Alternative news networks have been getting far more attention in the past ten or so years due to increased accessibility to the internet throughout the world. Recent global issues, such as the recession, the Arab Spring, the G20 (remember that?), and the Syrian war, have relied on alternative news networks to provide a means to get information that would otherwise be censored out into the open. Here are a few networks that I am frequenting while preparing a final assignment on the role of digital activism and protest in the West:
Alternative news networks should be approached with skepticism – as should all news being mediated – since there are so many factors that play into how and why news is being reported. First, I cannot boast enough about the role of digital media in shifting power in information wars to those who are not in positions of influence. Digital media has provided a crucial outlet for those who need a voice, but it has also made ‘the people’ into the masses once again. The ethos of these sites presents a world that is deeply troubled and needs help. Corporate news networks become the ‘bad guys’ to these sites, who claim that corporate control of news has resulted in extensive censorship. I don’t necessarily disagree, since it is quite obvious that most news that we hear about comes from a handful of sources (see pic below), but all news is biased. The truth behind any situation – for instance, the fact that there is possibly a genocide occurring in Syria – remains caught in the crossfire of voices, information, and ideologies. The heart of any issues get roughhoused and scarred by its exposure to the public, even on alternative news networks.

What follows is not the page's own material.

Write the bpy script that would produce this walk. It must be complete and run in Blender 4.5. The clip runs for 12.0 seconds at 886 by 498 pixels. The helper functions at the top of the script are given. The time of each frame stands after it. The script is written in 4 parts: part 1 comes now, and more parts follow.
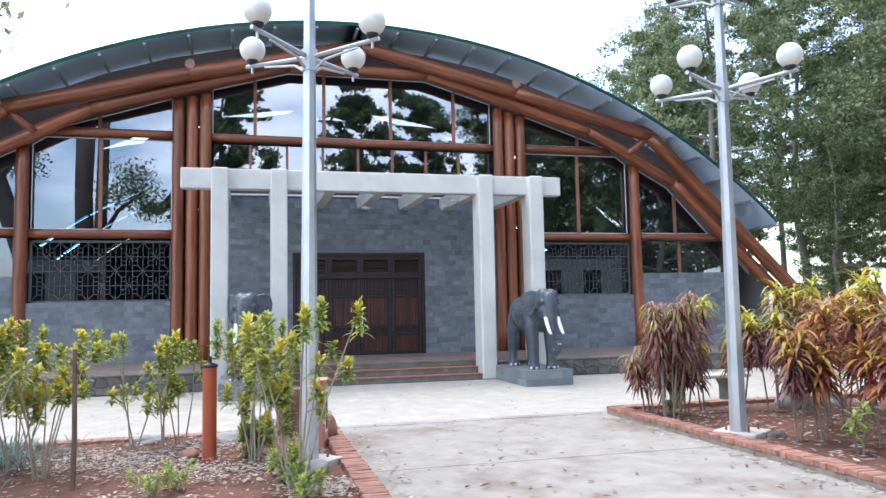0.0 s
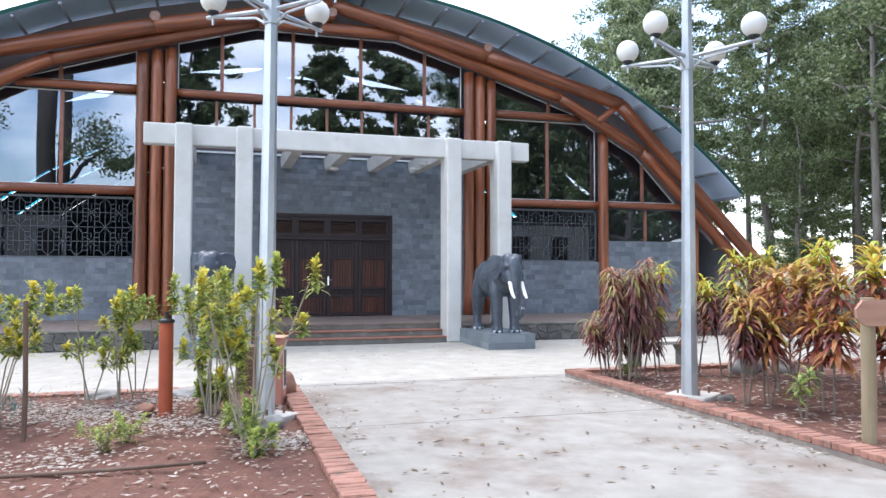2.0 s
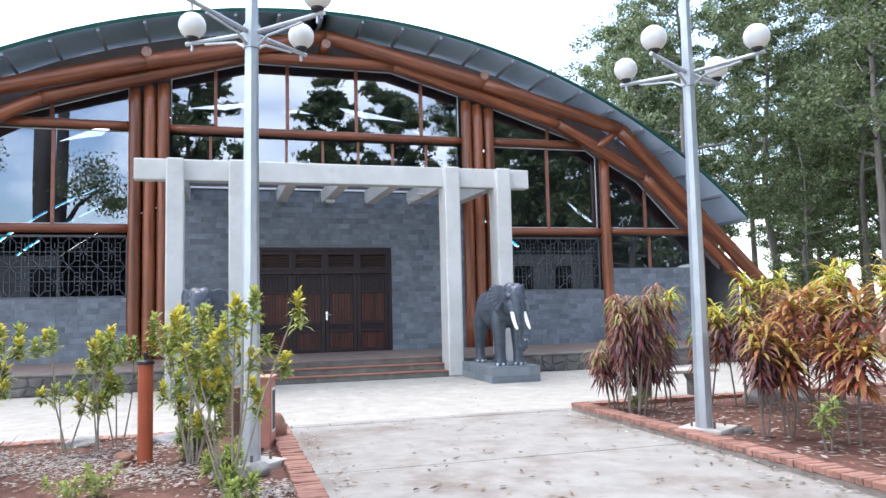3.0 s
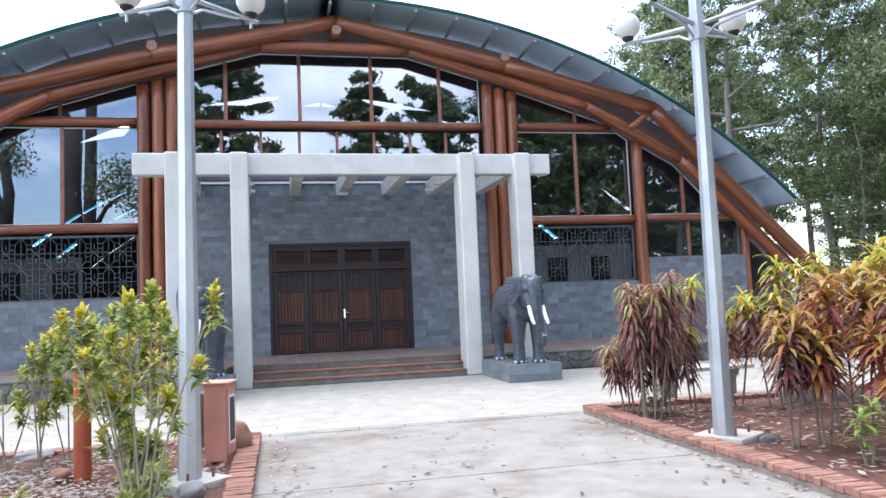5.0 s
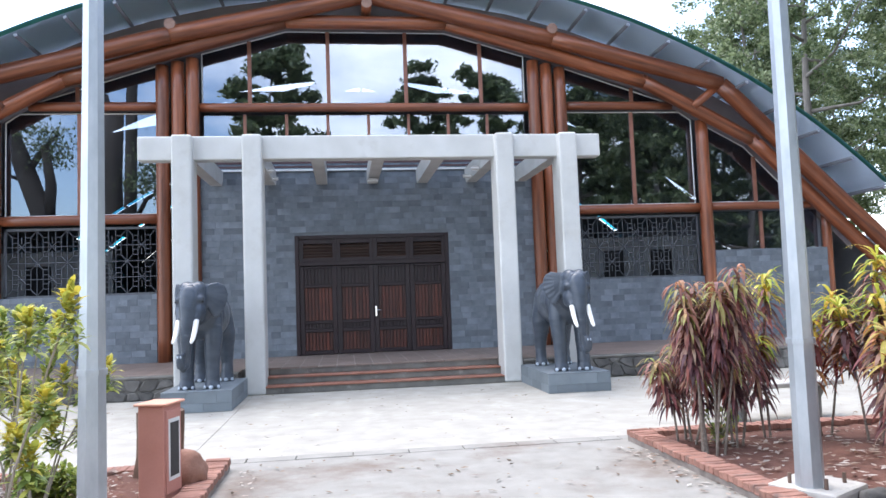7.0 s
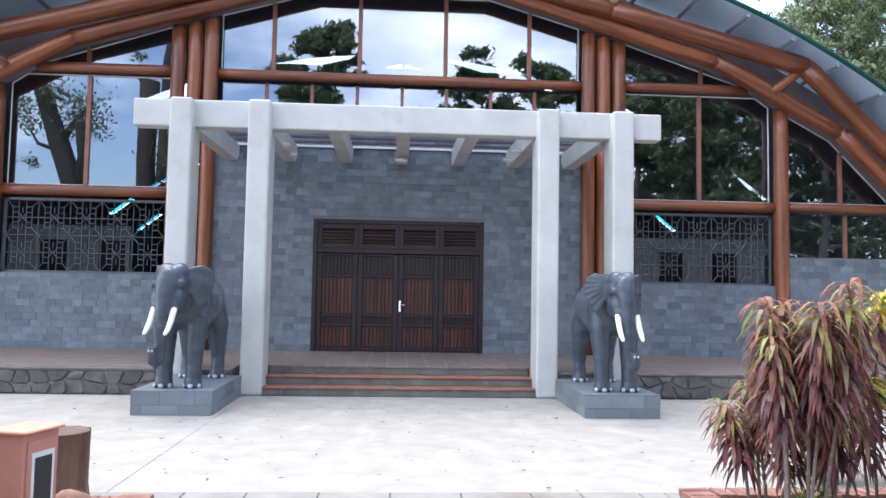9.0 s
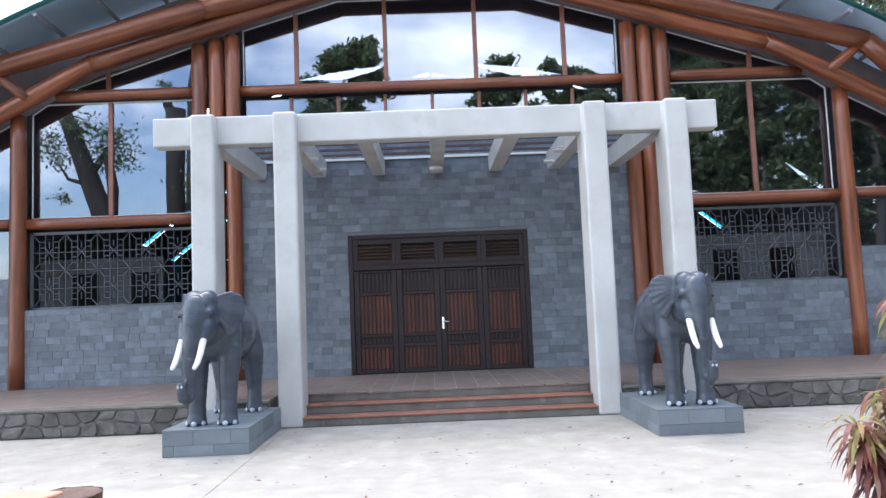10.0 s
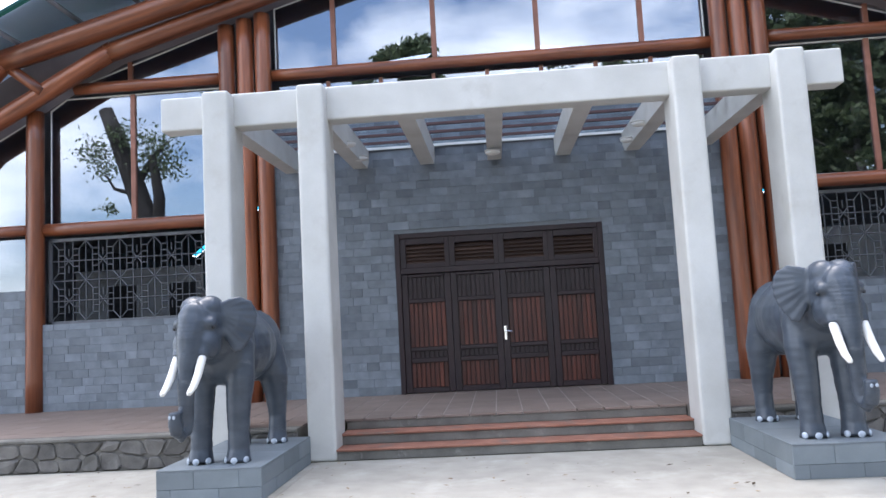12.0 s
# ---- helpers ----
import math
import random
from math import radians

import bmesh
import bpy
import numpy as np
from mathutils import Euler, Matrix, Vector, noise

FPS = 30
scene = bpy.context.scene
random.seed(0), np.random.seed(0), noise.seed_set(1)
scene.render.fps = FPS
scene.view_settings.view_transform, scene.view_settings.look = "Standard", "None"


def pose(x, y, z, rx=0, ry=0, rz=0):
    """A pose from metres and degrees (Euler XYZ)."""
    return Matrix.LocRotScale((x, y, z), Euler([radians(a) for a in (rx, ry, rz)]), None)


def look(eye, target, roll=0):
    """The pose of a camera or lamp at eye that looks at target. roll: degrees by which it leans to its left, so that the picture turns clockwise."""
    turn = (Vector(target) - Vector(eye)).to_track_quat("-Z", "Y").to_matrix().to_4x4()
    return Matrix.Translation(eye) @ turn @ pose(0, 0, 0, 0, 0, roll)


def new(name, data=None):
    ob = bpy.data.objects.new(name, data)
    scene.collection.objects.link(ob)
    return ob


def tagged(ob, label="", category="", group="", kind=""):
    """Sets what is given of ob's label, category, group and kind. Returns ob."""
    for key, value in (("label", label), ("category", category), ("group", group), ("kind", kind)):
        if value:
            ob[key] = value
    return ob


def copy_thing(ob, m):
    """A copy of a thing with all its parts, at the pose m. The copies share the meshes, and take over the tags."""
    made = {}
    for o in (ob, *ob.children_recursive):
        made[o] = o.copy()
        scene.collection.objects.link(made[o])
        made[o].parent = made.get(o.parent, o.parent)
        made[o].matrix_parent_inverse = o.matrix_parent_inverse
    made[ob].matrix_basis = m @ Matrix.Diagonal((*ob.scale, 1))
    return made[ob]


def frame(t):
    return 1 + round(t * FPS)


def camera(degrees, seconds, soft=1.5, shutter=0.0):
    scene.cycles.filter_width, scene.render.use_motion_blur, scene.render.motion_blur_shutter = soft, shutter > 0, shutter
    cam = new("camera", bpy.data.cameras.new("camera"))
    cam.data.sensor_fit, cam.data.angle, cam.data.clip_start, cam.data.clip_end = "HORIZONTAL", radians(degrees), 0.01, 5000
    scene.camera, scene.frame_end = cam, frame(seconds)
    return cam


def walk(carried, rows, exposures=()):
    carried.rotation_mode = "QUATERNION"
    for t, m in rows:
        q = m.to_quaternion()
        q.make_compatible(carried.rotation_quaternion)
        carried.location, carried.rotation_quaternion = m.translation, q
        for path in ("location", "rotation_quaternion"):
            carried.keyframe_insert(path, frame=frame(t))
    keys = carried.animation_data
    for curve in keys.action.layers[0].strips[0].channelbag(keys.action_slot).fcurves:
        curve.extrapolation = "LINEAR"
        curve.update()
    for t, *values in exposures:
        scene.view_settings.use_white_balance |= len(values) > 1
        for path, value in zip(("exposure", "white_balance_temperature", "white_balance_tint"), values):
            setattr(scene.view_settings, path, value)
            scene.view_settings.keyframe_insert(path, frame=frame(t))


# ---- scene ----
cam = camera(61.3, 12.0)
PATH = [
    (0, (-2.954, -20.209, 1.609), (-2.449, -18.281, 1.77), -1.1),
    (0.5, (-2.979, -20.214, 1.598), (-2.505, -18.278, 1.766), -0.2),
    (1, (-2.997, -20.222, 1.585), (-2.616, -18.264, 1.728), -0.7),
    (1.5, (-2.946, -20.273, 1.567), (-2.463, -18.335, 1.678), -0.6),
    (2, (-2.832, -20.249, 1.55), (-2.255, -18.336, 1.619), 0.1),
    (2.5, (-2.721, -20.114, 1.534), (-2.171, -18.197, 1.682), -0.7),
    (3, (-2.605, -19.852, 1.541), (-2.039, -17.941, 1.696), -1.3),
    (5, (-1.579, -19.099, 1.493), (-1.147, -17.152, 1.642), -2.4),
    (5.5, (-1.3, -18.805, 1.529), (-0.974, -16.834, 1.637), -2.2),
    (6, (-1.075, -18.404, 1.538), (-0.714, -16.442, 1.681), -3.8),
    (6.5, (-0.811, -18.029, 1.559), (-0.62, -16.044, 1.702), -2.5),
    (7, (-0.682, -17.581, 1.548), (-0.418, -15.604, 1.688), -2.1),
    (9, (-0.05, -15.806, 1.639), (0.074, -13.814, 1.761), 1.0),
    (9.5, (-0.174, -15.373, 1.629), (-0.088, -13.39, 1.871), -0.6),
    (10, (-0.152, -14.921, 1.646), (-0.119, -12.928, 1.807), -2.3),
    (10.5, (0.033, -14.422, 1.575), (0.027, -12.424, 1.669), -0.2),
    (11, (-0.002, -13.891, 1.608), (-0.013, -11.892, 1.683), -3.4),
    (11.5, (0.033, -13.393, 1.614), (-0.066, -11.399, 1.74), -1.9),
    (12, (-0.076, -12.918, 1.601), (-0.211, -10.933, 1.798), -3.1),
]
walk(cam, [(t, look(eye, target, roll)) for t, eye, target, roll in PATH],
     [(0, 1.83, 6130, 11), (5, 1.9, 6090, 11), (9.5, 1.93, 6040, 12), (10.5, 1.9, 6200, 12), (12, 1.92, 6190, 12)])


# ---- world, sun, exposure ----
world = bpy.data.worlds.new("sky")
scene.world = world
world.use_nodes = True
wn, wl = world.node_tree.nodes, world.node_tree.links
wn.clear()
w_out = wn.new("ShaderNodeOutputWorld")
w_bg = wn.new("ShaderNodeBackground")
w_bg.inputs["Strength"].default_value = 0.155
w_sky = wn.new("ShaderNodeTexSky")
w_sky.sky_type = "NISHITA"
w_sky.sun_disc = False
w_sky.sun_elevation = radians(66)
w_sky.sun_rotation = radians(-22)
w_sky.dust_density = 2.5
w_co = wn.new("ShaderNodeTexCoord")
w_map = wn.new("ShaderNodeMapping")
w_map.inputs["Scale"].default_value = (1.0, 1.0, 2.2)
w_no = wn.new("ShaderNodeTexNoise")
w_no.inputs["Scale"].default_value = 2.3
w_no.inputs["Detail"].default_value = 7.0
w_no.inputs["Roughness"].default_value = 0.55
w_ramp = wn.new("ShaderNodeValToRGB")
w_ramp.color_ramp.elements[0].position = 0.445
w_ramp.color_ramp.elements[1].position = 0.67
w_mix = wn.new("ShaderNodeMixRGB")
w_mix.inputs["Color2"].default_value = (9.5, 9.6, 9.8, 1)
wl.new(w_co.outputs["Generated"], w_map.inputs["Vector"])
wl.new(w_map.outputs["Vector"], w_no.inputs["Vector"])
wl.new(w_no.outputs["Fac"], w_ramp.inputs["Fac"])
wl.new(w_ramp.outputs["Color"], w_mix.inputs["Fac"])
wl.new(w_sky.outputs["Color"], w_mix.inputs["Color1"])
wl.new(w_mix.outputs["Color"], w_bg.inputs["Color"])
wl.new(w_bg.outputs["Background"], w_out.inputs["Surface"])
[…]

So, who do you trust? Your damned if you and damned if you don’t, right? You are in the crossfire of information that is plentiful everywhere from everyone in your everyday life. I think the amount of information that is out there is what makes alternative news networks successful. They tend to choose the most controversial, hidden, or silenced issues and speak louder about them. These networks also draw a line of opposition between corporate news and themselves. Everyone has a right to debate and to speak up or out against an issue; however, any collective of people who control and distribute a product (in this case, news) becomes corporate. It is inevitable. Just look at Julian Assange, the founder of Wikileaks. Assange is an example of how a renegade journalist can become a media spectacle. He is hated by many people, poor and rich alike, and loved by a following of individuals who view him as a sort of neo-Robin Hood figure. Assange’s life is pretty much forfeit to the media and his original ideologies to free information from corporate control will never be fully seen through because of all the controversy he has created. What about Anonymous? For certain, they are a threat to corporate news, but they fight behind a mask and their videos have become more like movie trailers for a V for Vendetta sequel.
There will always be classified information and secrets. Who’s life/nationhood/money/etc is at stake? For whom? And why?
As I have been researching for my final assignment, I have also had the chance to read Kurt Vonnegut’s Slaughterhouse-Five for a second time. The novel can be quite complicated, if not bizarre, but the message is pretty clear once you’ve finished the book: that war is what we do and, no, it’s consequences do not necessarily matter. Vonnegut’s criticism is veiled by dark humour and framed in a science fiction narrative; yet, it is quite clear: we fight because we do. We create opposition because it gives meaning. Vonnegut presents a hopelessness that is unredeemable. Perhaps this is why the narrative is considered an important critique of the post-war American nationalistic attitudes that equivocated nothing short of neo-colonialism (i.e. Vietnam, Korea, South Asia, and Russia). Attitudes that threatened not merely with words, bombs, and guns, but atomic warfare – the desire to die seemed to be written in clear rhetoric. A suicide note was a love note.
And these contradictions were (are?) infuriating.
During my research I found an interesting article entitled, “Communicative Capitalism: Circulation and the Foreclosure of Politics,” written by scholar Jodi Dean. Dean defines “communicative capitalism” as “that form of late capitalism in which values heralded as central to democracy take material form in networked communication technologies. Ideals of access, inclusion, discussion, and participation come to be realized in and through expansions, intensifications, and interconnections of global telecommunications” (Dean 104). These ideals of democracy and open access are complicated by the power structures that own and distribute communication technologies throughout the globe (re: the Big 6). ‘Ideals’ merely becomes an euphemism for political and social ideologies. What is important, according to Dean, is not the ideologies that are communicated, but the circulation of these ideologies (in other words, the medium is the message. How a message is circulated is key to constructing power binaries). Dean’s essay further looks at how technology has become part of our everyday lives. There is no question that having technology is now a necessity to participating in the capitalist system. So, are the alternative news networks simply playing their enemies game? Pretty much. However, as they are getting better at this game, they are participating in its construction. Technology can be used as a weapon and this is what is happening on both sides.
And so it goes…
When you are caught in the crossfire, do you fight back or run away? Information is the bullets. What about innocent bystanders? They are people, just people, like you and me. These information wars distract us from the real news, or what is important: our own lives and place in society.
So, enough with the secrecy. Let’s work on solutions. Screw the differences.
Oh, and take off your masks, leave the business suits at home, and perhaps, every once and awhile, read some literature. It will tell you more about the world you live in than the news. And it is far less expensive than your weapons. Then again, it is invaluable. So it goes.